The development of this exhibition has brought together Mexican, British, and American scholars who have made a special study of twentieth-century Mexican art and of the artistic and cultural relations between the two nations. The result is a comprehensive survey of José Clemente Orozco's work of this period, never before assembled in a single exhibition. José Clemente Orozco in the United States, 1927-1934 explores the transformations in Orozco's subjects, style, and working methods, and the charged cultural climate in which he created such a diverse body of work. The exhibition also chronicles his experiences as a cultural émigré and his attempts to negotiate the complex network of art patronage in the United States. It is curated by Renato González Mello, professor and researcher at the Universidad Nacional Autónoma de México and former curator at the Museo de Arte Carrillo Gil, and Diane Miliotes, research curator at the Hood Museum of Art.
Beginning in 1927 José Clemente Orozco spent seven years in the United States. These years coincided with unprecedented cultural exchange between Mexico and the United States. During this time, in addition to his important murals at Pomona College, Claremont, California; the New School for Social Research, New York; and Dartmouth College, Hanover, New Hampshire, Orozco created a substantial body of work in other media. Viewed as a whole, his work from this period sheds light on the artist's complex creative and political development and provides an illuminating case study on the influence of Mexican visual artists in the United States.
José Clemente Orozco's contemporaries Diego Rivera and David Alfaro Siqueiros also visited the United States in these years, but their stays were brief. Traveling north from Mexico to seek new patrons for their mural commissions, these three artists all confronted an unfamiliar culture and a modernity that at once attracted and repelled them. Orozco's works, including his mural commissions in the United States, were deeply affected by these experiences. His murals brought him the international recognition that he desired, and when he returned to Mexico in 1934, he did so with a strong reputation and new mural commissions in his homeland.
The works in the exhibition show the significant impact living in the United States had on José Clemente Orozco's art, resulting, first and foremost, in the production of a new and extensive body of work that covered a broader range of subjects than the artist had treated before. During this period, he continued to focus on the intellectual and social issues that had long been his central concern, but he no longer treated them exclusively in terms of Mexican subject matter.
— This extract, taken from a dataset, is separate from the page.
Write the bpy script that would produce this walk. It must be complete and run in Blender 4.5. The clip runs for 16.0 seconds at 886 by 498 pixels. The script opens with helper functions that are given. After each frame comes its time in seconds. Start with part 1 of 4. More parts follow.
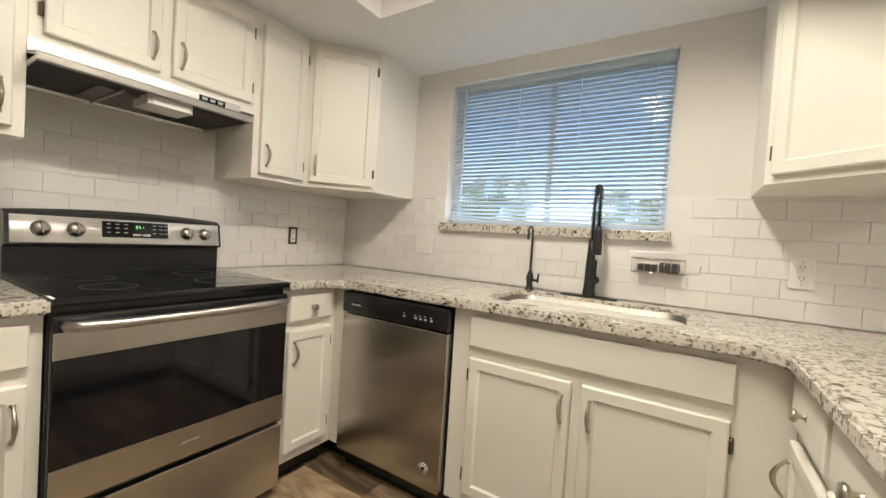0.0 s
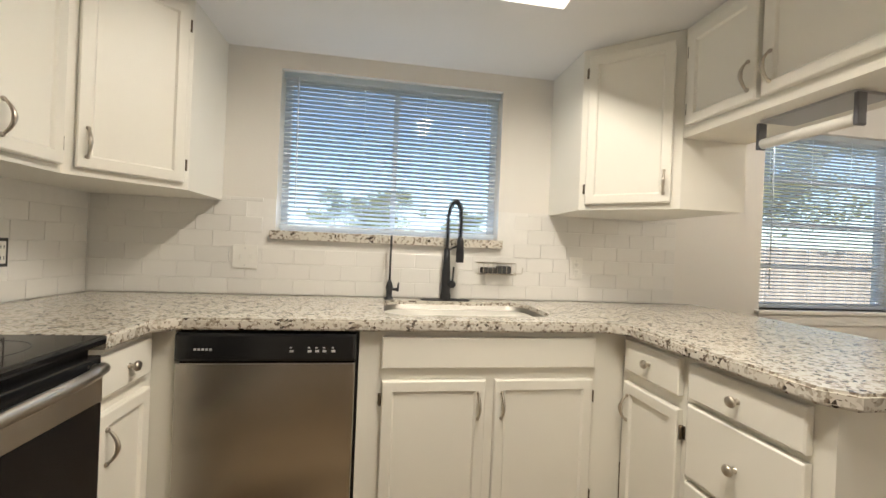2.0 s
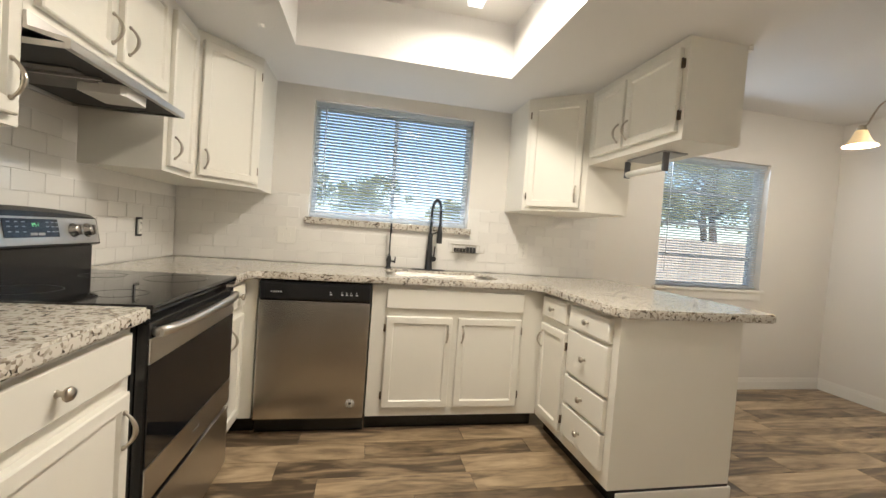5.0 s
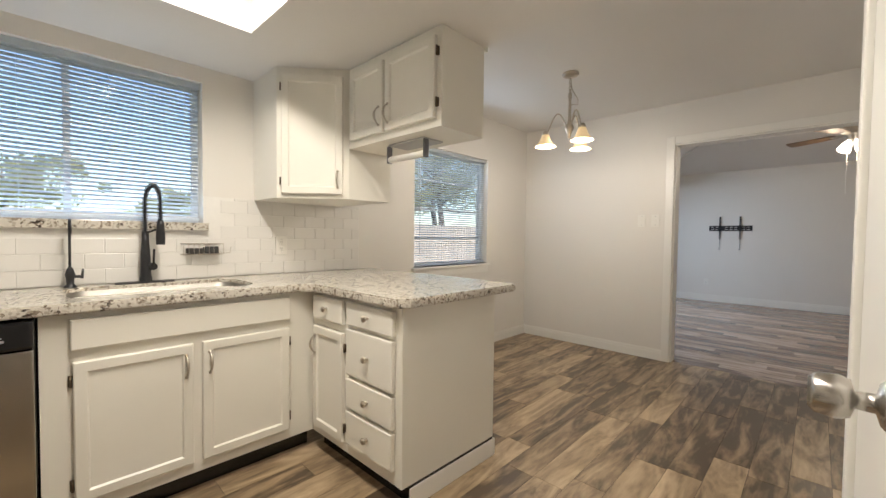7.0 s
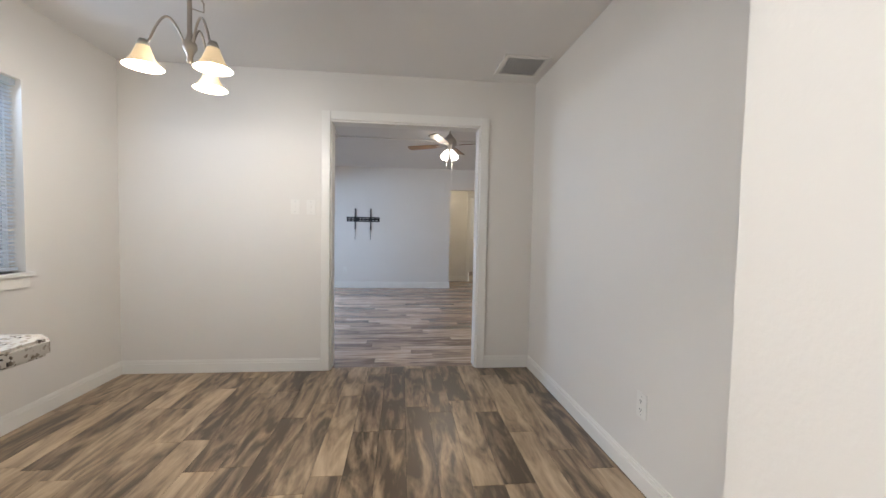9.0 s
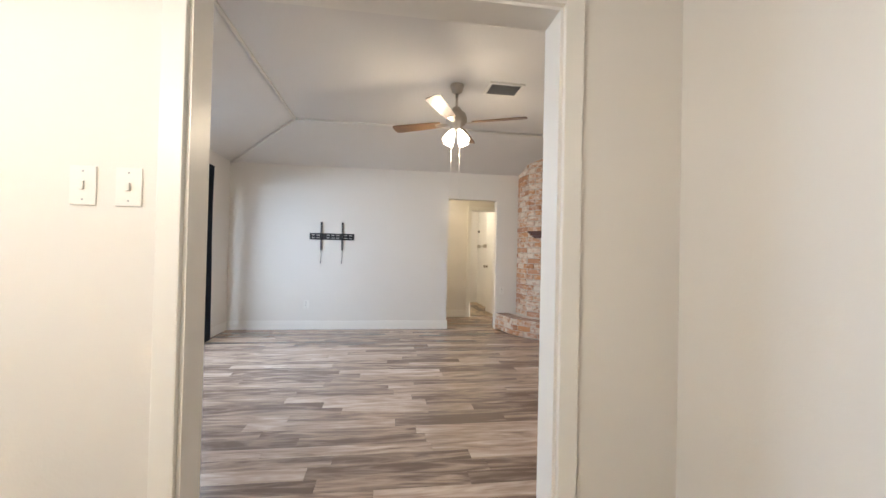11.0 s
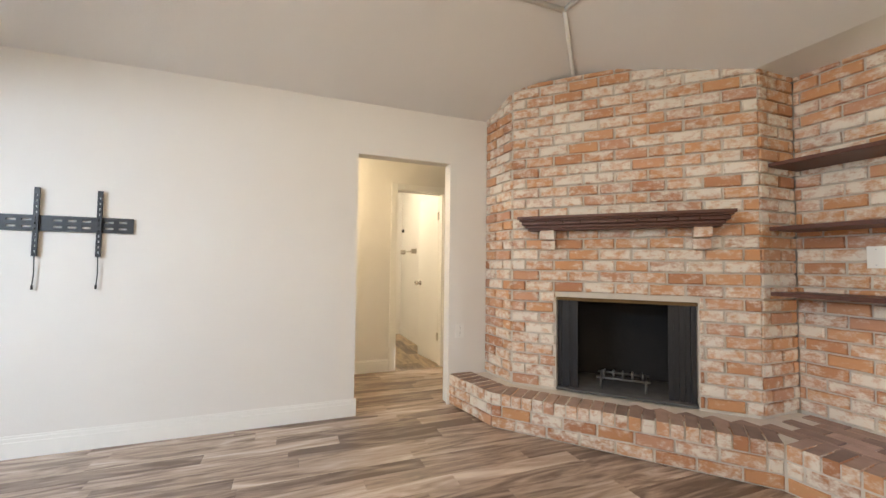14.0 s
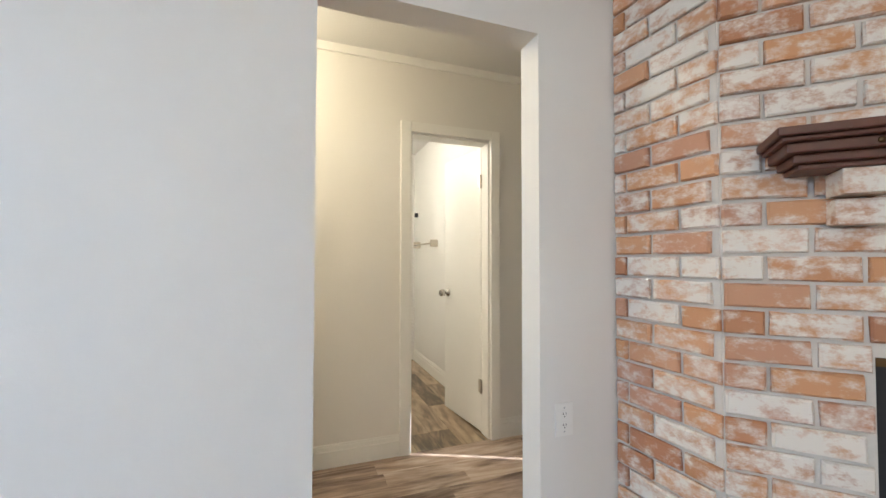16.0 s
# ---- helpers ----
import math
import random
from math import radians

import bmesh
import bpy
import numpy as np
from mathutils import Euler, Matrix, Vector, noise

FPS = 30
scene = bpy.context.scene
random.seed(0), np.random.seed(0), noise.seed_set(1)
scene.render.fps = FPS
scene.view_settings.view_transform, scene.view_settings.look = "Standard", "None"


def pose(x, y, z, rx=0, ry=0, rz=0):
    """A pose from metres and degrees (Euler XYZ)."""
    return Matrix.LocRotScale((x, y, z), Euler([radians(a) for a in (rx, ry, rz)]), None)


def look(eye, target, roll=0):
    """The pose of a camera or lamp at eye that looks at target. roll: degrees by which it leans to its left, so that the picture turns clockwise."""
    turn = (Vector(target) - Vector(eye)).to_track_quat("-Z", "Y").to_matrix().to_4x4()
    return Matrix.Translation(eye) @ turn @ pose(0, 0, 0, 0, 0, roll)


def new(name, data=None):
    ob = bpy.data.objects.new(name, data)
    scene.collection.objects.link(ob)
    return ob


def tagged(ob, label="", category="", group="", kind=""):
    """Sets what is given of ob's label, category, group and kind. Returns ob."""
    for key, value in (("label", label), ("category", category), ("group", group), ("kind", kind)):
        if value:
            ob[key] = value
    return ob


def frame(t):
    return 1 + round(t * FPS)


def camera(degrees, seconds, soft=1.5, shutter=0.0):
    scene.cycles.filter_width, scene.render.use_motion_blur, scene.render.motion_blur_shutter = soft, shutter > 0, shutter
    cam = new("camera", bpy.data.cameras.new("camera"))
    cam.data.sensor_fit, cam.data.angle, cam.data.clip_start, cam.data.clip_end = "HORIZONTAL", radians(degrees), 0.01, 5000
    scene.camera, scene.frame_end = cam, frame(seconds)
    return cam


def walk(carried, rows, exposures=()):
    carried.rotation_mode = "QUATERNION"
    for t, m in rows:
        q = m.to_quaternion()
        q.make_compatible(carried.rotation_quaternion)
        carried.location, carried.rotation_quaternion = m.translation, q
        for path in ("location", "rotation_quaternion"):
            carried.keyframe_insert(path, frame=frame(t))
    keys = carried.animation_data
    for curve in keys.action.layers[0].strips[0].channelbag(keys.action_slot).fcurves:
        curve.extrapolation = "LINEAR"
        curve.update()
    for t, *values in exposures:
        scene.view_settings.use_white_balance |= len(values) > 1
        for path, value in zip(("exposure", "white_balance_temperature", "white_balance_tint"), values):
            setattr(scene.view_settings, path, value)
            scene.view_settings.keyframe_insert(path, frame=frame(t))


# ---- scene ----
cam = camera(96.8, 16.0)
METRES, EYE, TILT, LEAN, TURN = 8.0, 1.5, 0.0, 0.0, 31.3
PATH = [
    (0, (1.72, -1.969, 1.147), (0.651, -0.279, 1.089), 3.7),
    (0.5, (1.505, -1.982, 1.16), (0.757, -0.129, 1.079), 4.2),
    (1, (1.311, -2.015, 1.168), (0.919, -0.056, 1.08), 4.0),
    (1.5, (1.121, -2.006, 1.155), (1.093, -0.006, 1.115), 3.2),
    (2, (0.998, -2.058, 1.18), (1.307, -0.082, 1.177), 2.4),
    (2.5, (0.885, -2.188, 1.187), (1.306, -0.233, 1.219), 2.3),
    (3, (0.888, -2.376, 1.189), (1.236, -0.406, 1.208), 3.2),
    (5.5, (0.863, -2.889, 1.167), (1.302, -0.939, 1.087), 5.0),
    (6, (0.867, -2.837, 1.164), (1.471, -0.932, 1.079), 4.4),
    (6.5, (0.888, -2.757, 1.168), (1.874, -1.019, 1.099), 2.5),
    (7, (0.919, -2.594, 1.175), (2.366, -1.216, 1.110), 0.7),
    (7.5, (1.011, -2.442, 1.171), (2.809, -1.57, 1.079), -0.1),
    (8, (1.138, -2.291, 1.168), (3.105, -1.949, 1.062), -0.3),
    (8.5, (1.430, -2.250, 1.195), (3.426, -2.277, 1.062), 0.4),
    (9, (1.79, -2.184, 1.173), (3.776, -2.395, 1.084), 1.1),
    (11.5, (4.294, -2.235, 1.168), (6.265, -2.566, 1.245), 1.0),
    (12, (4.77, -2.224, 1.166), (6.705, -2.722, 1.254), 0.6),
    (12.5, (5.227, -2.324, 1.165), (7.129, -2.935, 1.249), 0.3),
    (13, (5.702, -2.434, 1.169), (7.574, -3.133, 1.253), 0.2),
    (13.5, (6.229, -2.547, 1.163), (8.077, -3.306, 1.248), 0.3),
    (14, (6.753, -2.684, 1.162), (8.615, -3.409, 1.243), 0.7),
    (14.5, (7.277, -2.779, 1.18), (9.15, -3.476, 1.258), 1.0),
    (15, (7.754, -2.935, 1.187), (9.637, -3.604, 1.254), 0.9),
    (15.5, (8.212, -3.04, 1.185), (10.094, -3.712, 1.254), 0.6),
    (16, (8.625, -3.124, 1.191), (10.501, -3.815, 1.247), 0.1),
]
EXPOSURES = [(0, 1.1, 6250, 10), (6.5, 1.2, 6250, 11), (8, 1.15, 5700, 12), (9.2, 1.5, 5550, 12), (11.3, 2.0, 6250, 12), (12.0, 2.0, 6550, 12), (12.6, 2.25, 6600, 12), (13.5, 2.25, 6600, 12), (14.5, 2.3, 6250, 10), (16, 2.25, 5450, 8)]
walk(cam, [(t, look(eye, target, roll)) for t, eye, target, roll in PATH], EXPOSURES)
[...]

Thus visitors see alongside his paintings and drawings of the people and landscape of his native country—e.g., Colinas Mexicanas (1930) or Desfile zapatista (1931)-representations of the modern American metropolis: its skyscrapers and bridges, its workers, and those who lost their jobs during the Great Depression.
Also on view, images such as Mannikins (1931), Aquella noche (1930), and Los muertos (1931) demonstrate the artist's awareness of and engagement with contemporary art in Europe and the United States. In addition, the exhibition includes a number of preparatory drawings for the three murals he executed in the United States, providing remarkable insight into José Clemente Orozco's working method and his development of the murals from initial conception to the final product. Finally, another important aspect of Orozco's work included in the exhibition are the striking lithographs he created in the late 1920s and early 1930s, his first works in this medium.
After its presentation at the San Diego Museum of Art (March 9 to May 19, 2002), José Clemente Orozco in the United States, 1927-1934, travels to the Hood Museum of Art, Hanover, New Hampshire (June 8 to December 15, 2002) and the Museo de Arte Carrillo Gil, Mexico City (January 25 to April 13, 2003). The exhibition itinerary allows visitors to view the exhibition in conjunction with nearby Orozco murals in southern California, New Hampshire, and Mexico City.
A fully illustrated scholarly catalogue, available in both English and Spanish editions, accompanies the exhibition. It features essays by a multinational group of art historians including Dawn Ades, Alicia Azuela, Jacquelynn Baas, Karen Cordero, Rita Eder, Renato González Mello, Diane Miliotes, James Oles, Francisco Reyes Palma, and Victor Sorell.
This exhibition is organized by the Hood Museum of Art, Dartmouth College.